The Communists were very different. They were Utopians. They wanted to create a workers' paradise peopled with New Men whose blank-slate minds would be written on exclusively by the super-smart Communist specialists in correct thought. And when Utopia failed to appear, this was always determined to be the fault of specific groups of people, especially educated people. So the Communists killed whichever groups were determined to be obstructing progress toward Utopia. They killed, and killed, and killed, and killed, and still Utopia somehow never materialized.

I don't see how that's in any way similar to the Mongols.

jez said:

re definition of atheism: it's worth being clear about it. The word "religion" can be used to simply describe fervor or zeal, or it can be used to describe any system of beliefs, but you are comparing it with proper full-scale religions which involve devotion and worship of a deity. It's worth being absolutely clear where the word "religion" can be applied to atheism: the second and only the second. I tend to think of that usage as almost parodic, like when a tradesman refers to some classic text or manual as his "bible".

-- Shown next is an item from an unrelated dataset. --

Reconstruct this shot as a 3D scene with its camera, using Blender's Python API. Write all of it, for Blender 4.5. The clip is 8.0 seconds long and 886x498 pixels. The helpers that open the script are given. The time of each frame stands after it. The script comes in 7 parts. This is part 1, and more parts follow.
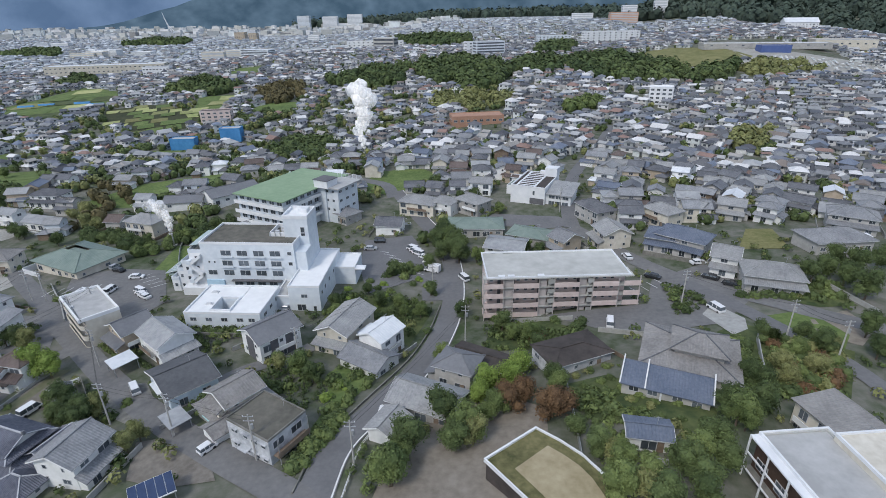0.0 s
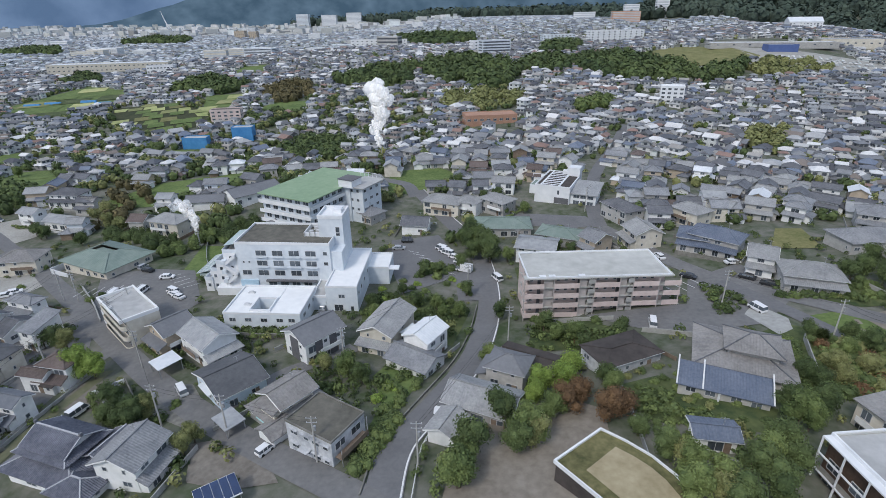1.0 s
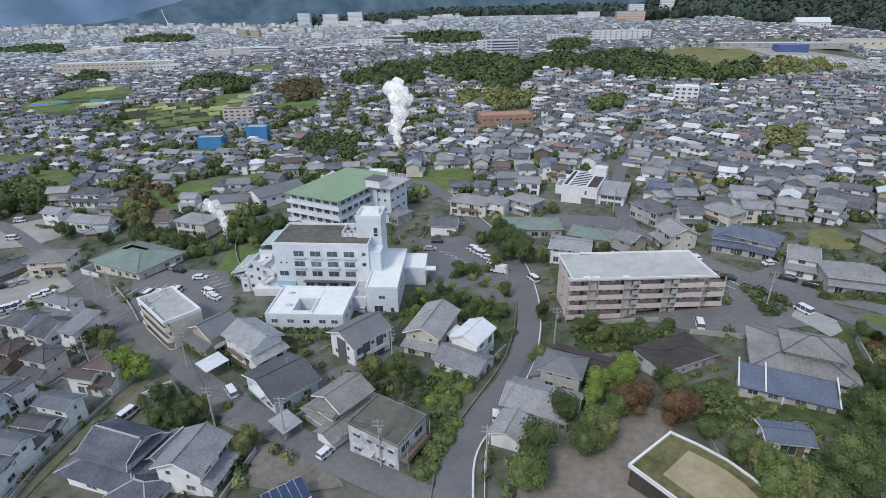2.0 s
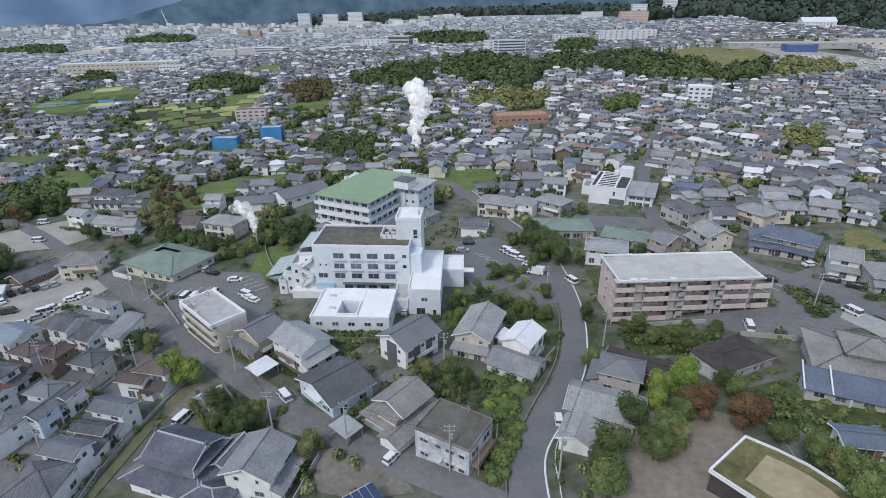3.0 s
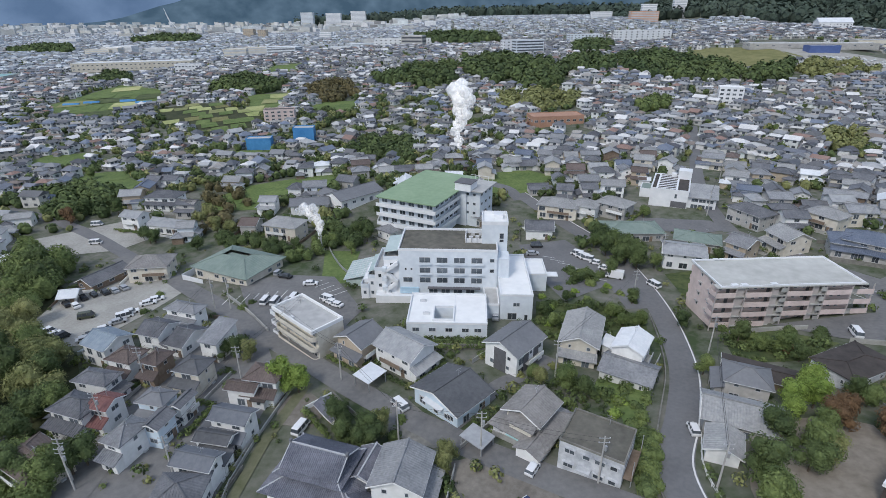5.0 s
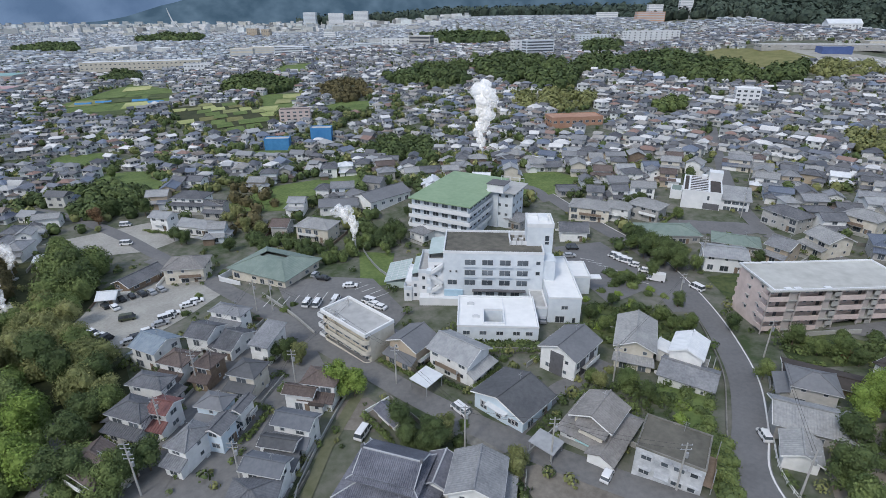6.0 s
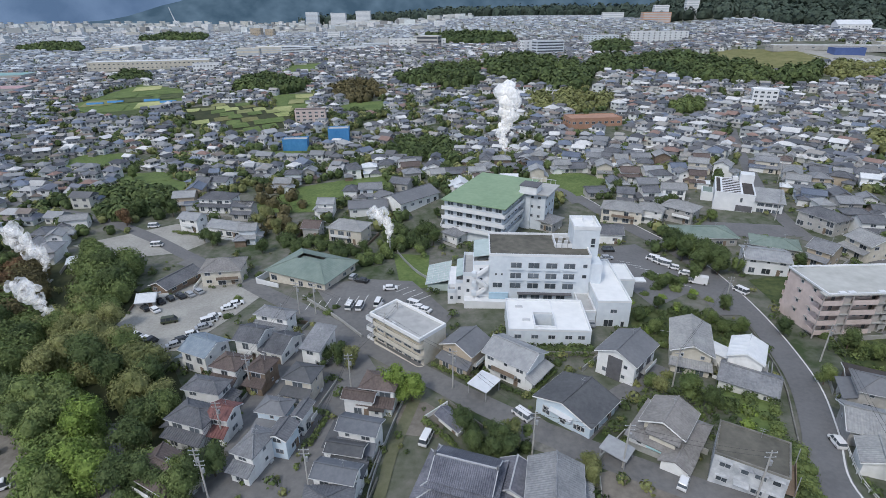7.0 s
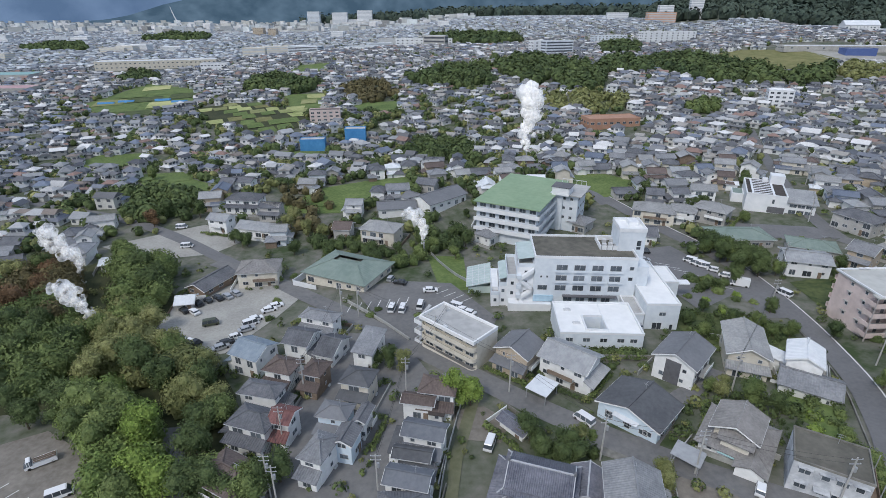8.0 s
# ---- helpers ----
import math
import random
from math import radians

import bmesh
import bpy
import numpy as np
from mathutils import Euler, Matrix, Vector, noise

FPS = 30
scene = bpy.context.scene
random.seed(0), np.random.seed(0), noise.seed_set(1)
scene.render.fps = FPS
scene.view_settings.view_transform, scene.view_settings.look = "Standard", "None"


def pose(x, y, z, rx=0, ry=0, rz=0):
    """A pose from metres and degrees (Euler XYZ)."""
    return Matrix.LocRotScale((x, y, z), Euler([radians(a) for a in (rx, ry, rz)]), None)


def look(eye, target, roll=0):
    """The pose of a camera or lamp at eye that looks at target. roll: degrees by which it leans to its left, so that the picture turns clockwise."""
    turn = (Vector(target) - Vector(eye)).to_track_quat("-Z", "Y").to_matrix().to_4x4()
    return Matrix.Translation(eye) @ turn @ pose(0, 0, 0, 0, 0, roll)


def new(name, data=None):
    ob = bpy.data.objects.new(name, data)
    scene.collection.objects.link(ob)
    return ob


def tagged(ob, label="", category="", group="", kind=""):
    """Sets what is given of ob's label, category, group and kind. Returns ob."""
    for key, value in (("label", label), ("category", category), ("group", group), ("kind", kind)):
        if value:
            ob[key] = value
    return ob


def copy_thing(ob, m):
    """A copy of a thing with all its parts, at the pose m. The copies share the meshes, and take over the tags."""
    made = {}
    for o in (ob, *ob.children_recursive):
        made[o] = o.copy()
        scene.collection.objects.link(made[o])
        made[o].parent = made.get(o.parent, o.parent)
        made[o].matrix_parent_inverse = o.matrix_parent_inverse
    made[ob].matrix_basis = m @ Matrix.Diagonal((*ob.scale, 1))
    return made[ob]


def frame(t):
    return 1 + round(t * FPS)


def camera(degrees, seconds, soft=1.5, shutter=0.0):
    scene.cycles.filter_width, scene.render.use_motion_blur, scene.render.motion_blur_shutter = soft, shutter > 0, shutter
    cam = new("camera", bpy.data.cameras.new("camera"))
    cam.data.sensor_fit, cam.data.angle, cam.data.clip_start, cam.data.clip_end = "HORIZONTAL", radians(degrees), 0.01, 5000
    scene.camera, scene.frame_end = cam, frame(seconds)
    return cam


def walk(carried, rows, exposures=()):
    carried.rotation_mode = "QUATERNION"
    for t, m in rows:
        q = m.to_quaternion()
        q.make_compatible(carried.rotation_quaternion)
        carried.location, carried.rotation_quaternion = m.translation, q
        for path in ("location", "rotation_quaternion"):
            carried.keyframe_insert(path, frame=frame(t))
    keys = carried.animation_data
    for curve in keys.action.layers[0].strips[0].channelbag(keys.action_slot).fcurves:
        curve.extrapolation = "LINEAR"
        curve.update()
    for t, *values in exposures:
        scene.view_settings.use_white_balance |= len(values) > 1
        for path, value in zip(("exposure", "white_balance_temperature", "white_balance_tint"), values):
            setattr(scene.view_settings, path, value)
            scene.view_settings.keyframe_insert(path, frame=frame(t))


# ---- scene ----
cam = camera(80.2, 8.0, soft=0.8)
PATH = [
    (0, (0.127, -0.003, 67.098), (0.096, 1.821, 66.279), -0.9),
    (0.5, (-5.264, 0.148, 67.25), (-5.289, 1.971, 66.429), -0.8),
    (1, (-10.606, 0.342, 67.378), (-10.627, 2.164, 66.555), -0.8),
    (1.5, (-16.052, 0.7, 67.44), (-16.072, 2.523, 66.615), -0.7),
    (3, (-33.297, 2.064, 67.749), (-33.308, 3.886, 66.924), -0.7),
    (3.5, (-39.279, 2.574, 67.888), (-39.288, 4.396, 67.063), -0.7),
    (4, (-45.345, 3.133, 68.036), (-45.351, 4.955, 67.21), -0.6),
    (4.5, (-51.422, 3.723, 68.223), (-51.427, 5.544, 67.396), -0.6),
    (6, (-69.908, 5.517, 68.621), (-69.911, 7.338, 67.794), -0.4),
    (6.5, (-76.051, 6.096, 68.762), (-76.053, 7.917, 67.934), -0.4),
    (7, (-82.251, 6.751, 68.925), (-82.253, 8.572, 68.098), -0.3),
    (7.5, (-88.417, 7.372, 69.031), (-88.417, 9.193, 68.203), -0.3),
    (8, (-94.557, 7.987, 69.118), (-94.555, 9.808, 68.29), -0.2),
]
walk(cam, [(t, look(eye, target, roll)) for t, eye, target, roll in PATH])

# ---- daylight: a bright overcast sky with a weak, wide sun ----
SUN_H, SUN_AZ = 48.0, 215.0
world = bpy.data.worlds.new("sky")
scene.world = world
world.use_nodes = True
wn = world.node_tree
sky = wn.nodes.new("ShaderNodeTexSky")
sky.sky_type = "NISHITA"
sky.sun_disc = False
sky.sun_elevation, sky.sun_rotation = radians(SUN_H), radians(SUN_AZ)
sky.dust_density = 3.0
grey = wn.nodes.new("ShaderNodeMix")
grey.data_type = "RGBA"
grey.inputs["Factor"].default_value = 0.6
grey.inputs["B"].default_value = (7.05, 8.6, 11.5, 1)
wn.links.new(sky.outputs["Color"], grey.inputs["A"])
wn.links.new(grey.outputs["Result"], wn.nodes["Background"].inputs["Color"])
wn.nodes["Background"].inputs["Strength"].default_value = 0.09

lamp = bpy.data.lights.new("sun", "SUN")
lamp.energy, lamp.angle, lamp.color = 1.5, radians(12), (1.0, 0.97, 0.93)
sun = new("sun", lamp)
az = radians(SUN_AZ)
sun.matrix_world = look((0, 0, 300), (-math.sin(az) * 300 * math.cos(radians(SUN_H)), -math.cos(az) * 300 * math.cos(radians(SUN_H)), 300 - 300 * math.sin(radians(SUN_H))))
scene.view_settings.exposure = 0.08

# ---- materials ----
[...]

In the contexts of atheism and a proper religion like Christianity, other words take on different meanings. Take "belief" for example; for me it can be a very tentative thing, easily changed in the face of new evidence and no-one need get burned; for a Christian a (religious) belief is something that must be defended and unchanging on pain of eternal fire.

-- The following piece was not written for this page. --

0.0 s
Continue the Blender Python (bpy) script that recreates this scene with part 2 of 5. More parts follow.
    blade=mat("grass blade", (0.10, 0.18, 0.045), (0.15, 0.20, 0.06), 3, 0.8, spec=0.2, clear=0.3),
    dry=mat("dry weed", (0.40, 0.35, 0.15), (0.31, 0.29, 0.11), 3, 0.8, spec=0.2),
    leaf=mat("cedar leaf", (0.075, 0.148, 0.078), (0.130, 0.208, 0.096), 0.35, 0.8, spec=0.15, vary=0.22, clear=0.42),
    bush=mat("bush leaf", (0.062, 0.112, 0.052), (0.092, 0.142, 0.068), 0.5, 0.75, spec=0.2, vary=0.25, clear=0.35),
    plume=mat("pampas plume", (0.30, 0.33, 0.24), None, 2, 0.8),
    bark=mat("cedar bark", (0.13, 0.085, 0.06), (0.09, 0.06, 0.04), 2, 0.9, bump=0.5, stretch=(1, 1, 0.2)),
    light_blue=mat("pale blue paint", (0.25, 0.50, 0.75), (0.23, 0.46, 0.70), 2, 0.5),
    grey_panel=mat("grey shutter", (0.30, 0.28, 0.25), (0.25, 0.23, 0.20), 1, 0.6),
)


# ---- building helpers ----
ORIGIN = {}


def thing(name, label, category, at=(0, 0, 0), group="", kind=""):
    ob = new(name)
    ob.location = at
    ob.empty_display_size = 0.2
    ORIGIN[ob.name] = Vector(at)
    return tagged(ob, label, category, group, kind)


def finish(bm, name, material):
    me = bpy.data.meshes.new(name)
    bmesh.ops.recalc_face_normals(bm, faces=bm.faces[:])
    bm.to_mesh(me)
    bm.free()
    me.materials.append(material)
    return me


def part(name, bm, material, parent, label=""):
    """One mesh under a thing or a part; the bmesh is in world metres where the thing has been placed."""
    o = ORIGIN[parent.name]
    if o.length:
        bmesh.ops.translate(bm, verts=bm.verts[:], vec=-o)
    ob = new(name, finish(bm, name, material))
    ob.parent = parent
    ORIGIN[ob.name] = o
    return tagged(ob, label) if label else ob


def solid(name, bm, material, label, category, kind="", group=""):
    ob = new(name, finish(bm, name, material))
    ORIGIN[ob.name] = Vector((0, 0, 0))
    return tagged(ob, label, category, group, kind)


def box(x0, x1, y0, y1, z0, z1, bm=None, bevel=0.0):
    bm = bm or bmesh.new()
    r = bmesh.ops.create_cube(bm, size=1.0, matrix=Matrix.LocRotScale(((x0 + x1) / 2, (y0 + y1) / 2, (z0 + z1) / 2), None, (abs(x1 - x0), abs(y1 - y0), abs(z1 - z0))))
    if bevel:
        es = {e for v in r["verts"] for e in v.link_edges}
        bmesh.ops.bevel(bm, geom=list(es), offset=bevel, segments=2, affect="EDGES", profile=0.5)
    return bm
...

So side-by-side comparisons as if they were both religions in the same sense are worthless, and that's why I, at least, get prickly about calling it a religion without setting up a great many caveats first.

I would prefer to call what you're talking about "materialism" ie a world-view which does not refer to soul or spirit. Let atheism be a tenet of materialism rather than eg. evolution be a tenet of atheism and I'll be infinitely more comfortable with the language.

"The flip side of that belief in the primacy of consciousness is that atheists believe that human nature doesn't exist, or if it does exist then it isn't important."
This simply isn't true at least for me, and the greater part of your response rests on this. Human nature obviously is, and is significant. I've read some history and I've lived enough to see that first hand.

But I see no reason for an "atheist state" to become a dictatorship.

What is an Atheist state anyway? America separates religion and state -- could you call it an atheist state because of that? What about somewhere like France, a secular state. Neither of those are seriously in danger of falling to a dictatorship.

But I agree that once dictatorship is established, tyranny is pretty much guaranteed. It needn't be with the first dictator, but it's just a matter of time.

The similarity with the Mongols is the "killed, and killed, and killed, and killed" motif. That's really the money part of the thing for me, the idealogical bs behind it really pales into insignificant beside that amount of death.